Pour le fantastique, on peut trouver le scénario un peu « bref » même si l’exploitation des paysages de la Vallée de la mort est une réussite. Plus encore que la chaleur palpable, c’est la lumière puissante qui insuffle au film une certain sens spirituel et la dimension du sacré. C’est dans la blancheur de ces paysages que le couple Isabelle-Gérard va faire son travail de deuil. De Badwater à Mosaïc Canyon en passant par Dante’s View, le père et la mère se confrontent dans un « rêve éveillé » où surgissent les instants du passé (« Je t’ai giflé une fois ») et bien sûr toutes les questions de souffrance, de culpabilité et de punition soulevées par la lettre de Michael… Le couple est là pour tourner la page mais ce « piège à vérité », dixit Nicloux, qu’est la Vallée de la mort va les pousser dans leurs retranchements et bousculer leur foi ou leurs croyances. Il y a d’ailleurs quelque chose de christique dans la promesse d’apparition de Michael dans le désert. Et les petits signes (l’apparition de la Mort sur un court de tennis digne de David Lynch) distillés par le cinéaste ouvrent la porte du fantastique.
Et puis il y a le cinéma. On a parlé de la lumière (celle qui sied si bien au scope de tant de films américains) mais il y a aussi le clin d’oeil amusant, à travers un autographe, à la mythologie d’Hollywood. Pourtant c’est, avant tout, la rencontre entre Isabelle Huppert et Gérard Depardieu qui confère à Valley of Love son plus grand intérêt. 35 années après le Loulou de Maurice Pialat, les revoilà donc aux prises avec l’intimité d’un couple et des personnages pour lesquels le cinéaste joue d’un effet de vérité dans la fiction. On observe ainsi un jeu de glissements entre réalité et illusion cinématographique, Gérard expliquant, par exemple, à un touriste américain qui l’a reconnu mais sans pouvoir mettre un nom sur son visage, qu’il est né à Châteauroux. Et que dire de la casquette rouge qui semble venir de la tête d’Harry Dean Stanton dans Paris Texas…
Dans cette mise en abîme du comédien, Isabelle Huppert apporte à cette mère souffrante et soudain illuminée, sa grâce, son corps mince, ses allures parfois de gisant, le dépouillement brillant d’un jeu intériorisé. En face d’elle, Gérard Depardieu est. Tout simplement. Magnifiquement. Depardieu et le cinéma depuis quelques années, c’est une histoire qui ne fonctionne pas toujours bien. Ici, il entre, avec toute sa force vitale, toute sa justesse, sa voix douce, dans une figure de père détruit. Et c’est admirable.

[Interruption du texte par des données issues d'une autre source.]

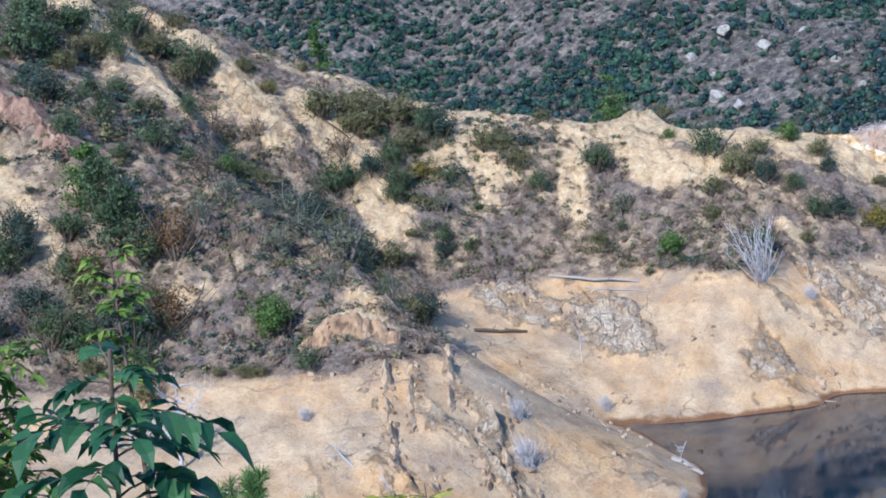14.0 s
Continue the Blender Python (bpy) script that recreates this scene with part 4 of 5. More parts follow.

Bien sûr, on projette, là encore, la réalité (le fils mort prématurément) sur la fiction mais Depardieu emporte son Gérard au-delà. Monumental et nu (on songe au Brando bouddhesque d’Apocalypse now), soufflant, suant, Depardieu est formidablement vivant (à la différence de sa prestation en DSK dans Welcome to NewYork) et son génie éclate, tonitruant. Même sa masse est étrangement belle. Il faut l’avoir vu courir dans le couloir de pierre de Mosaïc Canyon derrière l’apparition de Michael et ressortir, lui l’incrédule, balbutiant: « Il m’a pris les mains. Il m’a dit: je vous aime, je vous pardonne. »
De leur parcours dans Death Valley, Isabelle et Gérard reviennent autres. Peut-être réconciliés. Témoin de ce voyage entre deuil et spiritualité, le spectateur se sent parfois étranger au mystère dessiné par Guillaume Nicloux. Mais il ne peut qu’applaudir avec bonheur à l’interprétation d’un somptueux couple d’acteurs.
VALLEY OF LOVE Drame (France – 1h32) de Guillaume Nicloux avec Isabelle Huppert, Gérard Depardieu, Dan Warner, Aurélia Thierret, Dionne Houle. Dans les salles le 17 juin.